New research from the Swedish medical university Karolinska Institutet shows that hydroxyurea, one type of cytotoxic treatment for chronic myeloproliferative blood disorders, does not increase the risk of developing acute leukaemia, as had previously been suspected. Rather, it is the disease itself that mainly increases this risk. Another new study by the same group of researchers shows that mortality from chronic myeloid leukaemia has decreased sharply since the approval of the drug Imatinib as a standard treatment in Sweden in 2001.

Both studies are published in the renowned scientific periodical The Journal Clinical of Oncology, and offer hope to a small but severely affected patient group, according to the group.

Every year in Sweden, some 450 people fall victim to a group of bone marrow diseases collectively called chronic myeloproliferative diseases (polycythemia vera, essential thrombocythemia and primary myelofibrosis). The diseases are characterised by an increased risk of thrombo-embolism and haemorrhage, symptoms that the cytotoxic and/or radioactive phosphorous treatments given are designed to reduce. At the same time, it has long been known that high-doses of some of these cyto-reductive treatments make it more likely that the slowly progressive chronic blood disease will transform to an acute, life-threatening leukaemia. Doctors have therefore been urged to exercise caution when treating patients, particularly the young.

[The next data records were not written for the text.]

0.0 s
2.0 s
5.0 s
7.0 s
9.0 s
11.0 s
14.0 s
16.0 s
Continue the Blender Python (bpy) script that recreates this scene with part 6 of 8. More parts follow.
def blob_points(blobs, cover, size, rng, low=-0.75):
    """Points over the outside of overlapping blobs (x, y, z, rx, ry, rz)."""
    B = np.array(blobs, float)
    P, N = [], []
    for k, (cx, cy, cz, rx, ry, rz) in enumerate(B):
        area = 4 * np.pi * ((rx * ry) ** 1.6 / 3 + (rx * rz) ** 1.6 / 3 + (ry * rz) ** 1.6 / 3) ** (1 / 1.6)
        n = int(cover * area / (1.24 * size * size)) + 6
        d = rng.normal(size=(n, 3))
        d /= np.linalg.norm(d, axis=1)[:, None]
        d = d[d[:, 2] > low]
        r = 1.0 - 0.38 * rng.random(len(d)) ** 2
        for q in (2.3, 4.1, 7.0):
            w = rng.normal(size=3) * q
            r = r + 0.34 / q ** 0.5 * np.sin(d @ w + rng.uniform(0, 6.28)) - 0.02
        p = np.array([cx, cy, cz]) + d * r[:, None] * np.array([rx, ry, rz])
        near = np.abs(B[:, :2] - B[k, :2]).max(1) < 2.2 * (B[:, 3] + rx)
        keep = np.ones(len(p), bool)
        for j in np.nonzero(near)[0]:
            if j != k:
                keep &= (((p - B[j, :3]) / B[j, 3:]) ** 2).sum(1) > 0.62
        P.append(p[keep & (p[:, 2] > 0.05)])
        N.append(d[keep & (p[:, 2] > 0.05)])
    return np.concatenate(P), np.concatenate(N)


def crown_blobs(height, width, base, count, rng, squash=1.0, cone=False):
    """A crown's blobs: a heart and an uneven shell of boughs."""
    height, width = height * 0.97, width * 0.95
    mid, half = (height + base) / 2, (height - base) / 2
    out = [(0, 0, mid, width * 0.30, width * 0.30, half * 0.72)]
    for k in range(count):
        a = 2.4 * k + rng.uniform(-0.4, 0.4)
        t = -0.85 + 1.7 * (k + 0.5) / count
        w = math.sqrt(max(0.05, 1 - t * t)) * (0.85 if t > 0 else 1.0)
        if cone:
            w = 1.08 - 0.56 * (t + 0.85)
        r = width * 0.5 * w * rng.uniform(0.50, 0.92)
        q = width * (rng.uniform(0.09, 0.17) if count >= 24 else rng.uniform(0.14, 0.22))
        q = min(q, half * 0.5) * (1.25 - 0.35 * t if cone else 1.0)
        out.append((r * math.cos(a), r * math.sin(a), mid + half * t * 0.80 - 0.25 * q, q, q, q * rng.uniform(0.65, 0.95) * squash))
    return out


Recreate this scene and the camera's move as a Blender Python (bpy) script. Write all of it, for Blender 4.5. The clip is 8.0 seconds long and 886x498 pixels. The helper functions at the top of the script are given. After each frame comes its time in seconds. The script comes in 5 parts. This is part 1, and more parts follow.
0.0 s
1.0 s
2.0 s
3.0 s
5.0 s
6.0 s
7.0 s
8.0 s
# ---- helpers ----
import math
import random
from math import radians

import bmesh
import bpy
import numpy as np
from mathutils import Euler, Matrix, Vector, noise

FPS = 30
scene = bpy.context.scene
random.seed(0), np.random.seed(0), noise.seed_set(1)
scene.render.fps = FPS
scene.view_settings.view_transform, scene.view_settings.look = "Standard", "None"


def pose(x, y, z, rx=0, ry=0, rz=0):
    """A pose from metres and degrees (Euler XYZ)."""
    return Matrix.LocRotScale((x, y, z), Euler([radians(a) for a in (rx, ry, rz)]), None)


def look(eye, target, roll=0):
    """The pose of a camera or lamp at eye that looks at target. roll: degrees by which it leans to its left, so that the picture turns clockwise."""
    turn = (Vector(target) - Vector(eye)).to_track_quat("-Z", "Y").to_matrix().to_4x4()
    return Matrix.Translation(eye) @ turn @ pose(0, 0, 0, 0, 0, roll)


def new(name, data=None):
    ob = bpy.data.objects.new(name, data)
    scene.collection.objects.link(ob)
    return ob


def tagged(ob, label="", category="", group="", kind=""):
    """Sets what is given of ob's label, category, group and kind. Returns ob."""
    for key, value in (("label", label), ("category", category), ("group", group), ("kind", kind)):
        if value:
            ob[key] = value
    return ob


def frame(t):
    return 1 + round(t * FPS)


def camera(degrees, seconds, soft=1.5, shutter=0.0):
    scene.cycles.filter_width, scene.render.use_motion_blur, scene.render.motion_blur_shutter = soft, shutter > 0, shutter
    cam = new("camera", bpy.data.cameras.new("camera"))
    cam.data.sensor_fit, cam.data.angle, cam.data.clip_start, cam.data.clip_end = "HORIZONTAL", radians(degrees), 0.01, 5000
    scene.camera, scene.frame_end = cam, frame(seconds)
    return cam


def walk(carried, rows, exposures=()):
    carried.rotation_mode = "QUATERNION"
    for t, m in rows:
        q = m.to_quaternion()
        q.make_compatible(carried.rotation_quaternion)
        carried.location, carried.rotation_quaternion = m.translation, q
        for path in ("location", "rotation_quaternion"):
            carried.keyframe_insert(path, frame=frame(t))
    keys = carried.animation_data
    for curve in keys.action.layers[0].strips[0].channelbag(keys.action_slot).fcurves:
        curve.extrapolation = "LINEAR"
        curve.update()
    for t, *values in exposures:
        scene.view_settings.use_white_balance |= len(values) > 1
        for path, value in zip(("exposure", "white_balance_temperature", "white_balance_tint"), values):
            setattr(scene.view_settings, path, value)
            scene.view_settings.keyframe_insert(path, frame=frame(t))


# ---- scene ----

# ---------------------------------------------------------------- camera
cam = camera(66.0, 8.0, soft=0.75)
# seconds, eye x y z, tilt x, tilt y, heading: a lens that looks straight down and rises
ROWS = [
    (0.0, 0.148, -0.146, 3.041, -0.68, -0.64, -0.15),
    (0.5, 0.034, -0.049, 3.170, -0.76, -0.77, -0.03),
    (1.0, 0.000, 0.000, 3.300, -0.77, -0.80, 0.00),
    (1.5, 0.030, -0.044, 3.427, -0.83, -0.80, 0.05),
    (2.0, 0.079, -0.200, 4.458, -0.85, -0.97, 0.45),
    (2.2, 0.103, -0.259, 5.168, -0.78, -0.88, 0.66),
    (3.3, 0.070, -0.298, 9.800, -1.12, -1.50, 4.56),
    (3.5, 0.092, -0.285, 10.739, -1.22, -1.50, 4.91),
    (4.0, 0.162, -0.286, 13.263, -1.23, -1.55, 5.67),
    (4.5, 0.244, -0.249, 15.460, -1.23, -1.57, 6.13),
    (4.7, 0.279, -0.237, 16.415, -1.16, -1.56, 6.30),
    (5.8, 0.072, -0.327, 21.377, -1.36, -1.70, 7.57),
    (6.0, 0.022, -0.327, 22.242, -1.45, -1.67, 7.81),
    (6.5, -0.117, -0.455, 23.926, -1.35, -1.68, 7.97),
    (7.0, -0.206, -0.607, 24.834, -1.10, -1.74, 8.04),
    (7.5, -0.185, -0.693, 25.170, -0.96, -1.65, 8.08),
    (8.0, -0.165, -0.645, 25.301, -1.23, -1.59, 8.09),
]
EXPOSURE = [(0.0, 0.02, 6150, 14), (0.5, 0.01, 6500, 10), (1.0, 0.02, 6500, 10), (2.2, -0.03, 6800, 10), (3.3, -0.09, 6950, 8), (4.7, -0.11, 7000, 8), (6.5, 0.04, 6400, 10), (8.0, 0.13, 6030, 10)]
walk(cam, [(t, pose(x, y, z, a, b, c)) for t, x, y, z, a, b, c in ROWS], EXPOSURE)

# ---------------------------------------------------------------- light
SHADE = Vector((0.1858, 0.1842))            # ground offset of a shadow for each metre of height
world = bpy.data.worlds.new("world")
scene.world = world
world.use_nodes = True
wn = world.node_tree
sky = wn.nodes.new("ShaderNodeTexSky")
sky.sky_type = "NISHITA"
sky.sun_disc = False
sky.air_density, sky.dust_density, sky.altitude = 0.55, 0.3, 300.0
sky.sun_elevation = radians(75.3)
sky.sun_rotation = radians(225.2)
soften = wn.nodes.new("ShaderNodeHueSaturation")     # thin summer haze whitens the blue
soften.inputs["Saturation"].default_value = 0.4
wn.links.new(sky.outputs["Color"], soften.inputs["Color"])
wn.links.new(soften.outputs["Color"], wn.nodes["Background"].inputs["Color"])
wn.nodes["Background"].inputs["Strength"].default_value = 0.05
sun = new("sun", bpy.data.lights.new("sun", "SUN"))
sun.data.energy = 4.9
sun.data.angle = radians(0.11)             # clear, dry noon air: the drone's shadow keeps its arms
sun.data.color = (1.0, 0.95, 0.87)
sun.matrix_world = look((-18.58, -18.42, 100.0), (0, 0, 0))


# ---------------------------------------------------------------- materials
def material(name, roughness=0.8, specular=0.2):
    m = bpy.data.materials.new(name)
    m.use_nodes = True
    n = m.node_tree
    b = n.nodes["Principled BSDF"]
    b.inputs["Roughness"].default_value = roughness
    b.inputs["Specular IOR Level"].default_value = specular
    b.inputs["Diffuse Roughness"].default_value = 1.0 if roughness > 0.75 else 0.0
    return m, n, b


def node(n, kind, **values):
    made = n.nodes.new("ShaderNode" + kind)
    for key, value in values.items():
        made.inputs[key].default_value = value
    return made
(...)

In the first of the present studies, scientists at the Department of Medicine (Solna) carried out a case-control study in which people who developed acute leukaemia after a myeloproliferative disease were compared in terms of the treatment they had received with matched patients with myeloproliferative disorders who did not develop acute leukaemia. What they discovered was that the greatest risk factor in the development of acute leukaemia in the studied patient cohort was the disease itself. 25 percent of the patients who developed acute leukaemia were never exposed to cytotoxic therapy. People with myeloproliferative disease are 35 times more likely to develop acute leukaemia than the general population. This risk rises further after 15 years of observation.

"The standard treatment for patients over 60 with chronic blood disease has long been the cytotoxic agent hydroxyurea, and with this treatment we see no increase in risk caused by the medication," says principal investigator Professor Magnus Björkholm. "However, the risk did increase somewhat if the patients also received high doses of other types of cytotoxic drugs so called alkylating substances, or radioactive phosphorous. Our findings are of considerable significance to patients, particularly young patients, who have been treated with drugs that cause more adverse reactions and are more expensive than hydroxyurea."

In the second of the two studies, the group studied survival rates for patients who had been diagnosed with chronic myeloid leukaemia, a blood disease that strikes between 80 and 90 patients every year in Sweden. The only curative treatment available today involves blood stem cell grafts from a suitable donor, but the procedure is hazardous and available for only a minority of patients. As of November 2001, however, it has been possible to retard the disease using the drug Imatinib, something that the new study concludes greatly increases the chances of survival.

The study included all cases of chronic myeloid leukaemia recorded in the SwedishCancer registry between 1973 and 2008, a total of 3,173 patients with a mean age of 62. Survival improved with each calendar period with the greatest improvement between 1994-2000 and 2001-2008. Between 1973 and 1979, the disease was associated with an almost 80 per cent increase in mortality compared with the normal population; the corresponding figure for the 2001-2008 period was 20 per cent. At the same time, the up-front use of Imatinib increased from 40 per cent in 2002 to 84 per cent in 2006 for the entire patient group. The worst prognosis was found in the oldest patient group (79-plus), of whom the researchers could ascertain that only 18 per cent had been administered imatinib as initial therapy.

"What characterises chronic myeloid leukaemia tumour cells is a genetic defect that gives rise to the constant formation of certain cells, above all leukocytes," says Professor Björkholm, who also led this second study. "Imatinib inhibits the growth of the tumour cells, and as we can see in this study it has revolutionised the care of these seriously ill patients."